7.1 Paper Trading (Simulated Live Trading)

Paper trading involves running your exact strategy rules in real-time using a simulated environment provided by most exchanges. This tests the strategy against current market conditions and, critically, tests your *execution ability* and *system reliability* (e.g., API connectivity, order placement speed).

7.2 Progressive Capital Allocation

Never deploy 100% of your intended capital immediately.

1. Phase 1: Paper Trade (0% Capital). Validate mechanics. 2. Phase 2: Micro-Lot Testing (1% to 5% Capital). Use minimal size to test real execution costs and psychological pressure. 3. Phase 3: Scale Up. Slowly increase position size only after Phase 2 has proven statistically consistent with the backtest results over several weeks or months.
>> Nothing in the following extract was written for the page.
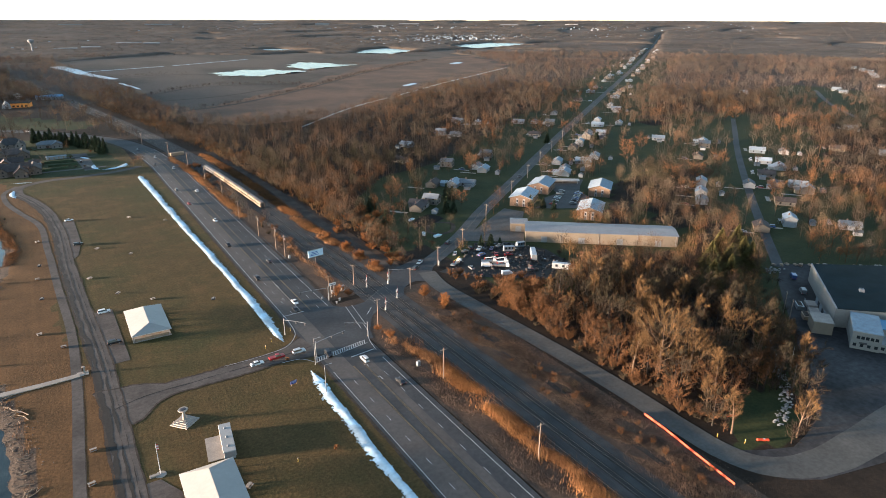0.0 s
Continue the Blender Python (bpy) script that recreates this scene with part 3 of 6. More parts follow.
# snow banks beside the highway, with ragged edges
def snow_bank(pts, w0, w1, seed, label):
    """A melting crust: a fine grid along a line, eaten away at its edges and in patches."""
    rng = np.random.default_rng(seed)
    cell = 0.45 if w0 < 8 else 2.2
    line = curve_through(pts, cell)
    n = len(line)
    def rough(size, amp):
        k = max(2, int(size / cell))
        return np.convolve(rng.normal(0, 1, n + 4 * k), np.ones(k) / math.sqrt(k), "same")[2 * k:n + 2 * k] * amp
    ends = np.clip(np.minimum(np.arange(n), np.arange(n)[::-1]) * cell / min(7.0, n * cell / 3), 0.2, 1)
    w = np.interp(np.linspace(0, 1, n), [0, 1], [w0, w1]) * ends
    left = -w / 2 * (1 + rough(9, 0.07) + rough(1.5, 0.035))
    right = w / 2 * (1 + rough(14, 0.16) + rough(1.2, 0.08))
    half = int(max(w0, w1) * 0.95 / cell) + 1
    u = np.arange(-half, half + 1) * cell
    m = len(u)
    grit = rng.random((n, m))
    U = u[None, :] + rng.uniform(-0.22, 0.22, (n, m)) * cell
    inside_ = (U > left[:, None]) & (U < right[:, None])
    fringe = np.minimum(U - left[:, None], right[:, None] - U)
    gaps = np.convolve(rng.normal(0, 1, n + 60), np.ones(31) / math.sqrt(31), "same")[30:n + 30] > (0.9 if n > 900 else 9.0)
    inside_ &= ~gaps[:, None]
    fringe = np.where(gaps[:, None], -9.0, fringe)
    crust = (inside_ & ((fringe > 0.14 * w[:, None]) | (grit > 0.14))) | ((U > 0) & (fringe > -0.22 * w[:, None]) & (grit > 0.88))
    d = np.gradient(line, axis=0)
    d /= np.linalg.norm(d, axis=1)[:, None] + 1e-9
    X, Y = line[:, :1] + U * d[:, 1:], line[:, 1:] - U * d[:, :1]
    Z = bowl(np.hypot(X, Y)) + (0.075 if w0 < 8 else 0.25) + np.clip(fringe, 0, 1.2) * 0.16 + rng.uniform(0, 0.05, (n, m)) * cell
    idx = np.arange(n * m).reshape(n, m)
    q = np.stack([idx[:-1, :-1], idx[:-1, 1:], idx[1:, 1:], idx[1:, :-1]], -1)[crust[:-1, :-1]]
    me = bpy.data.meshes.new("snow_bank")
    me.from_pydata(np.stack([X, Y, Z], -1).reshape(-1, 3).tolist(), [], q.tolist())
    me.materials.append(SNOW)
    me.polygons.foreach_set("use_smooth", np.ones(len(q), dtype=bool))
    loose = np.setdiff1d(np.arange(n * m), np.unique(q))
    bm = bmesh.new()
    bm.from_mesh(me)
    bm.verts.ensure_lookup_table()
    for k in loose.tolist():
        bm.verts[k].tag = True
    for v in [v for v in bm.verts if v.tag]:
        bm.verts.remove(v)
    bm.to_mesh(me)
    bm.free()
    tagged(new("snow_bank", me), label, "snow", kind="structure")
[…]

Section 8: Example Backtest Summary Table (Hypothetical Dual MA Strategy)

To illustrate the output of a successful backtest, consider the following summary derived from testing the 10/50 MA crossover strategy on BTC/USDT 4H data over three years (2021-2023):

Backtest Summary: BTC/USDT 10/50 Crossover (3 Years)
Metric Result Interpretation
Total Trades 115 A moderate number, suggesting good signal clarity.
Net Profit (CAGR) +45.2% Strong annualized performance.
Win Rate 42.6% Below 50%, confirming this is a trend-following strategy where wins must be larger than losses.
Average Win (R) 2.1 R Average profit is 2.1 times the initial risk (R).
Average Loss (R) -0.9 R Average loss is less than the initial risk (R), due to the fixed 1:2 R:R setup.
Max Drawdown (MDD) -18.5% Manageable drawdown for a leveraged product.
Sharpe Ratio 1.35 Good risk-adjusted performance.

Conclusion: From Data to Decision Making

Backtesting simple futures strategies is the essential bridge between theoretical trading ideas and practical, profitable execution. By meticulously defining rules, sourcing clean data, avoiding common biases like look-ahead errors, and rigorously analyzing risk-adjusted metrics, beginners can build confidence in their systems. Remember that historical performance is not indicative of future results, but a well-tested strategy provides the highest probability of success when combined with unwavering discipline.